Fin (temporaire)

Les déserts Africains, Emile Leray les connaît bien puisqu'il en a déjà sillonné les pistes à plusieurs reprises, seul ou en petits convois, à bord de diverses Peugeot et autres Renault destinées à finir leur vie sur place à la fin du voyage.

Mais en 1993, son projet est un Raid Maroc en solitaire, de Tan-Tan à Zagora. Pour ces 600 km de désert en solo, la vitesse importe peu. Le critère principal est la fiabilité mécanique, la légèreté et une faible consommation. Emile Leray choisit donc naturellement une 2CV4.

Fort de son expérience de l'Afrique, l'équipement comprend le strict nécessaire : une boîte à outils "Africaine" (scie à métaux, lames, marteau, burin, limes, clés plates, à oeil, à pipes à cliquet, fil de fer, gros ruban adhésif etc...) plusieurs roues de secours (qui peuvent servir de chandelles), un gonfleur et un lot de divers tubes, barres, tiges, cornières, indispensables pour servir de levier, renfort, outil etc... si l'occasion s'en fait sentir (ce qui est toujours le cas en Afrique à un moment ou à un autre !)

Des volets métalliques pliants serviront de plaques de désensablage.
Deux bidons de 20L constituent la réserve de carburant.
Pour l'eau, deux autres bidons feront l'affaire ainsi que du thé et de la menthe.
Pour la nourriture, une réserve de dattes et d'oranges sera suffisante.

Ainsi paré, Emile Leray atteint sans encombres sa première étape, Telimzoun.

Au poste de contrôle, les formalités tournent court : on lui ordonne sans ménagement d'abandonner son projet et de faire demi-tour sur le champ. Du fait d'un réveil du conflit, toujours latent en cette région, entre les Sahraouis et les autorités Marocaines, Telimzoun et la zone au-delà sont purement et simplement interdits d'accès.
Pour les militaires, la question est entendue. D'ailleurs, puisque cette 2CV va faire demi-tour et qu'il y a une place de libre à l'avant, on lui demande de bien vouloir servir de taxi à un permissionnaire !

Habituellement, dans le désert, et même quand cela n'est pas demandé par un militaire, on ne refuse pas de prendre à son bord une personne. Le milieu étant déjà par lui-même suffisamment hostile, refuser serait faire montre d'une impolitesse et d'un égoïsme des plus méprisables.
Emile Leray le sait. Mais il sait aussi que bon nombre d'Européens néophytes, peu au courant des us et coutumes en pareil endroit, refusent. Il sait aussi que le désert est grand et qu'en faisant une boucle suffisamment large autour de Telimzoun il pourra poursuivre son raid comme prévu, en dépit de l'interdiction des autorités. Au pire, s'il est repéré, il pourra de toute façon toujours invoquer s'être perdu !
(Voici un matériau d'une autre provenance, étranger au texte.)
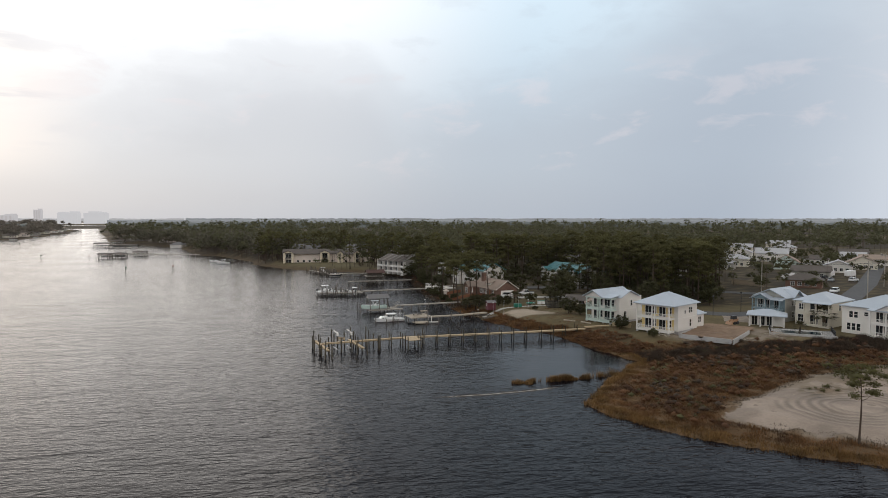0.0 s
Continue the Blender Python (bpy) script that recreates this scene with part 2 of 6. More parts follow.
WAVES = 0.52
M = {
    "water": water_material(),
    "ground": mat("ground", (0.1, 0.1, 0.1), 0.95, var=0.35, s1=0.25, s2=2.2, bump=0.4, bump_scale=3.0, attr="zone", spec=0.2),
    "pine": mat("pine_needles", (0.108, 0.102, 0.042), 0.8, var=0.34, s1=0.13, s2=0.5, bump=0, rnd=0.45, island=0.25, spec=0.25),
    # grey-brown far-bank woods, paled in base colour to stand for distance haze
    "hazed_wood": mat("leafless_wood", (0.235, 0.205, 0.175), 0.85, var=0.34, s1=0.05, s2=0.4, bump=0, island=0.5, tint=(0.125, 0.122, 0.085), spec=0.2),
    # grey-green shore woods, their colour lightened in place of haze
    "mixed_wood": mat("mixed_wood", (0.165, 0.150, 0.112), 0.85, var=0.34, s1=0.06, s2=0.4, bump=0, island=0.4, tint=(0.095, 0.100, 0.056), spec=0.2),
    # canopy paler and greyer than the near pines, lifted for haze
    "far_pine": mat("wood_canopy", (0.124, 0.122, 0.068), 0.8, var=0.34, s1=0.13, s2=0.5, bump=0, island=0.25, spec=0.25),
    "oak": mat("oak_leaves", (0.066, 0.065, 0.030), 0.75, var=0.3, s1=0.3, s2=1.0, bump=0, rnd=0.5, island=0.3, spec=0.25),
    "palm": mat("palm_leaves", (0.060, 0.055, 0.028), 0.7, var=0.2, bump=0, rnd=0.3, island=0.4, spec=0.3),
    "bark": mat("pine_bark", (0.078, 0.058, 0.045), 0.95, var=0.35, s1=1.2, s2=7, bump=0.5, bump_scale=8, rnd=0.4, spec=0.2),
    "marsh": mat("marsh_grass", (0.190, 0.106, 0.050), 0.85, var=0.55, s1=0.11, s2=0.6, bump=0, island=0.8, tint=(0.050, 0.030, 0.024), spec=0.2),
    "reed": mat("reeds", (0.205, 0.122, 0.050), 0.85, var=0.45, s1=0.16, s2=0.9, bump=0, island=0.8, tint=(0.085, 0.060, 0.030), spec=0.2),
    "bush": mat("marsh_bush", (0.160, 0.084, 0.044), 0.9, var=0.4, s1=0.09, s2=0.5, bump=0, island=0.5, tint=(0.050, 0.032, 0.026), spec=0.2),
    "myrtle": mat("wax_myrtle", (0.082, 0.076, 0.034), 0.85, var=0.3, s1=0.15, s2=0.6, bump=0, island=0.35, spec=0.2),
    "pale_roof": mat("light_grey_shingles", (0.40, 0.40, 0.41), 0.9, var=0.15, s1=0.3, s2=6, bump=0.2),
    "brush": mat("bare_brush", (0.060, 0.044, 0.032), 0.9, var=0.3, s1=0.3, s2=1.5, bump=0, island=0.6, spec=0.2),
    "new_wood": mat("new_pine_boards", (0.42, 0.325, 0.205), 0.8, var=0.15, s1=0.5, s2=6, bump=0.2, island=0.25, spec=0.3),
    "grey_wood": mat("weathered_boards", (0.36, 0.33, 0.29), 0.9, var=0.2, s1=0.5, s2=6, bump=0.2, island=0.3, spec=0.25),
    "pale_wood": mat("bleached_boards", (0.37, 0.32, 0.255), 0.88, var=0.18, s1=0.5, s2=6, bump=0.2, island=0.25, spec=0.25),
    "dark_wood": mat("old_timber", (0.13, 0.115, 0.10), 0.92, var=0.3, s1=0.8, s2=7, bump=0.3, rnd=0.3, spec=0.25),
    "pile": mat("treated_pile", (0.078, 0.066, 0.046), 0.9, var=0.3, s1=0.9, s2=6, bump=0.3, rnd=0.4, spec=0.25, stretch=(1, 1, 0.4)),
    "white": mat("white_paint", (0.75, 0.725, 0.685), 0.55, var=0.05, s1=0.5, s2=6, bump=0.04),
    "siding_white": lined(mat("white_siding", (0.72, 0.69, 0.645), 0.6, var=0.07, s1=0.3, s2=4, bump=0.03), 2, 0.2, 0.02),
    "siding_yellow": lined(mat("yellow_siding", (0.72, 0.56, 0.24), 0.6, var=0.06, s1=0.4, s2=5, bump=0.03), 2, 0.2, 0.02),
    "siding_mint": mat("mint_trim", (0.52, 0.60, 0.55), 0.6, var=0.06, s1=0.4, s2=5, bump=0.03),
    "siding_blue": lined(mat("blue_siding", (0.20, 0.27, 0.30), 0.6, var=0.08, s1=0.4, s2=5, bump=0.03), 2, 0.2, 0.02),
    "siding_grey": lined(mat("grey_siding", (0.36, 0.35, 0.31), 0.6, var=0.08, s1=0.4, s2=5, bump=0.03), 2, 0.2, 0.02),
    "siding_cream": lined(mat("cream_siding", (0.68, 0.63, 0.53), 0.6, var=0.06, s1=0.4, s2=5, bump=0.03), 2, 0.2, 0.02),
    "stucco_cream": mat("cream_stucco", (0.72, 0.64, 0.50), 0.85, var=0.10, s1=0.3, s2=5, bump=0.15),
    "stucco_pink": mat("pale_wall", (0.70, 0.62, 0.56), 0.85, var=0.10, s1=0.3, s2=5, bump=0.15),
    "metal_roof": lined(mat("pale_metal_roof", (0.43, 0.475, 0.53), 0.42, metal=0.2, var=0.06, s1=0.3, s2=3, bump=0.03), 0, 0.42, 0.03),
    "teal_roof": lined(mat("teal_metal_roof", (0.040, 0.175, 0.190), 0.45, metal=0.1, var=0.10, s1=0.3, s2=3, bump=0.03), 0, 0.42, 0.03),
    "shingle": mat("brown_shingles", (0.290, 0.228, 0.185), 0.95, var=0.2, s1=0.4, s2=9, bump=0.3, bump_scale=12),
    "shingle_grey": mat("grey_shingles", (0.165, 0.160, 0.160), 0.95, var=0.2, s1=0.4, s2=9, bump=0.3, bump_scale=12),
    "shingle_dark": mat("dark_shingles", (0.105, 0.090, 0.080), 0.95, var=0.25, s1=0.4, s2=9, bump=0.3, bump_scale=12),
    "shingle_red": mat("russet_roof", (0.075, 0.040, 0.033), 0.95, var=0.25, s1=0.4, s2=9, bump=0.3, bump_scale=12),
    "brick": lined(mat("red_brick", (0.185, 0.108, 0.080), 0.9, var=0.3, s1=0.5, s2=14, bump=0.3), 2, 0.075, 0.012, 0.2),
    "glass": mat("window_glass", (0.022, 0.025, 0.028), 0.06, var=0.2, s1=0.8, s2=3, bump=0),
    "screen": mat("insect_screen", (0.03, 0.03, 0.028), 0.8, var=0.2, bump=0),
    "concrete": mat("concrete", (0.42, 0.41, 0.39), 0.9, var=0.2, s1=0.4, s2=6, bump=0.15, tint=(0.33, 0.31, 0.28)),
    "block": mat("concrete_block", (0.42, 0.41, 0.40), 0.92, var=0.2, s1=0.5, s2=7, bump=0.2),
    "asphalt": mat("asphalt", (0.075, 0.075, 0.078), 0.92, var=0.25, s1=0.2, s2=5, bump=0.2),
    "dirt": mat("fill_dirt", (0.21, 0.14, 0.09), 0.97, var=0.3, s1=0.3, s2=3, bump=0.4, bump_scale=4, tint=(0.16, 0.10, 0.06)),
    "rutted_sand": mat("rutted_sand", (0.2, 0.2, 0.2), 0.97, var=0.25, s1=0.3, s2=3, bump=0.5, bump_scale=2.5, attr="zone"),
    "wet_shoal": mat("wet_shoal", (0.040, 0.031, 0.024), 0.6, var=0.3, s1=0.6, s2=3, bump=0.2, bump_scale=4, spec=0.12),
    "foam": mat("foam", (0.62, 0.58, 0.52), 0.8, var=0.3, s1=1.2, s2=6, bump=0.2),
    "sand": mat("sand", (0.245, 0.205, 0.165), 0.97, var=0.2, s1=0.25, s2=3, bump=0.5, bump_scale=2.5, tint=(0.17, 0.133, 0.10)),
    "gelcoat": mat("white_gelcoat", (0.78, 0.78, 0.77), 0.25, var=0.05, s1=0.6, s2=4, bump=0),
    "mint_hull": mat("seafoam_gelcoat", (0.60, 0.73, 0.68), 0.25, var=0.05, s1=0.6, s2=4, bump=0),
    "dark_hull": mat("dark_antifouling", (0.09, 0.055, 0.05), 0.7, var=0.2, bump=0),
    "black": mat("black_plastic", (0.014, 0.014, 0.016), 0.4, var=0.2, bump=0),
    "rubber": mat("rubber", (0.02, 0.02, 0.02), 0.85, var=0.2, bump=0),
    "alu": mat("aluminium", (0.62, 0.63, 0.64), 0.4, metal=0.8, var=0.1, bump=0),
    "car_white": mat("white_car_paint", (0.78, 0.78, 0.78), 0.25, var=0.04, bump=0),
    "car_dark": mat("dark_car_paint", (0.05, 0.055, 0.065), 0.25, var=0.1, bump=0),
    "car_silver": mat("silver_car_paint", (0.42, 0.43, 0.45), 0.3, metal=0.4, var=0.1, bump=0),
    "shed_red": mat("barn_red_paint", (0.105, 0.028, 0.036), 0.75, var=0.15, s1=0.6, s2=6, bump=0.1),
    "green_plastic": mat("green_plastic", (0.018, 0.155, 0.108), 0.55, var=0.12, bump=0),
    "cedar": mat("cedar_fence", (0.21, 0.082, 0.042), 0.85, var=0.2, s1=0.5, s2=6, bump=0.2, island=0.3),
    "tan_fence": mat("tan_fence", (0.33, 0.27, 0.20), 0.85, var=0.2, s1=0.5, s2=6, bump=0.2, island=0.3),
    "rock": mat("riprap", (0.15, 0.135, 0.12), 0.95, var=0.3, s1=0.8, s2=5, bump=0.4, bump_scale=5, rnd=0.5),
    "sign_red": mat("red_sign", (0.16, 0.035, 0.03), 0.5, var=0.1, bump=0),
    "sign_green": mat("green_sign", (0.02, 0.07, 0.04), 0.5, var=0.1, bump=0),
    "excavator": mat("faded_machine_paint", (0.30, 0.17, 0.09), 0.5, var=0.15, bump=0),
    "pool": mat("pool_water", (0.03, 0.06, 0.075), 0.05, var=0.1, bump=0.1, bump_scale=3),
}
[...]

Jouant au touriste vexé qui se croit toujours en Europe, il refuse donc de prendre le permissionnaire et fait immédiatement demi-tour en direction de Tan-Tan, sous le regard plein de réprobation silencieuse des militaires.

Au bout d'environ cinq kilomètres, Emile Leray braque à droite et part en hors piste. Dans l'éventualité d'avoir été suivi aux jumelles, ou d'avoir été suivi tout court, Emile Leray met le pied au plancher afin de s'éloigner au plus vite. Un peu trop vite, hélas.

La boucle n'est pas encore bouclée qu'après une succession de bosses et de creux pas spécialement hauts ou profonds mais particulièrement traîtres, la 2CV oscille dangereusement sur ses suspensions, bondi soudainement plus haut qu'elle ne le devrait... et retombe lourdement sur une petite pointe rocheuse dans un grand fracas de métal supplicié !

Le choc a été aussi inattendu que violent. Les dégâts sont très importants : châssis cassé et un bras de roue avant plié. La 2CV est définitivement hors service.

Le soir arrivant à grands pas, Emile Leray n'a pas grand chose à faire d'autre qu'à se préparer à dormir sur place en compagnie de son épave.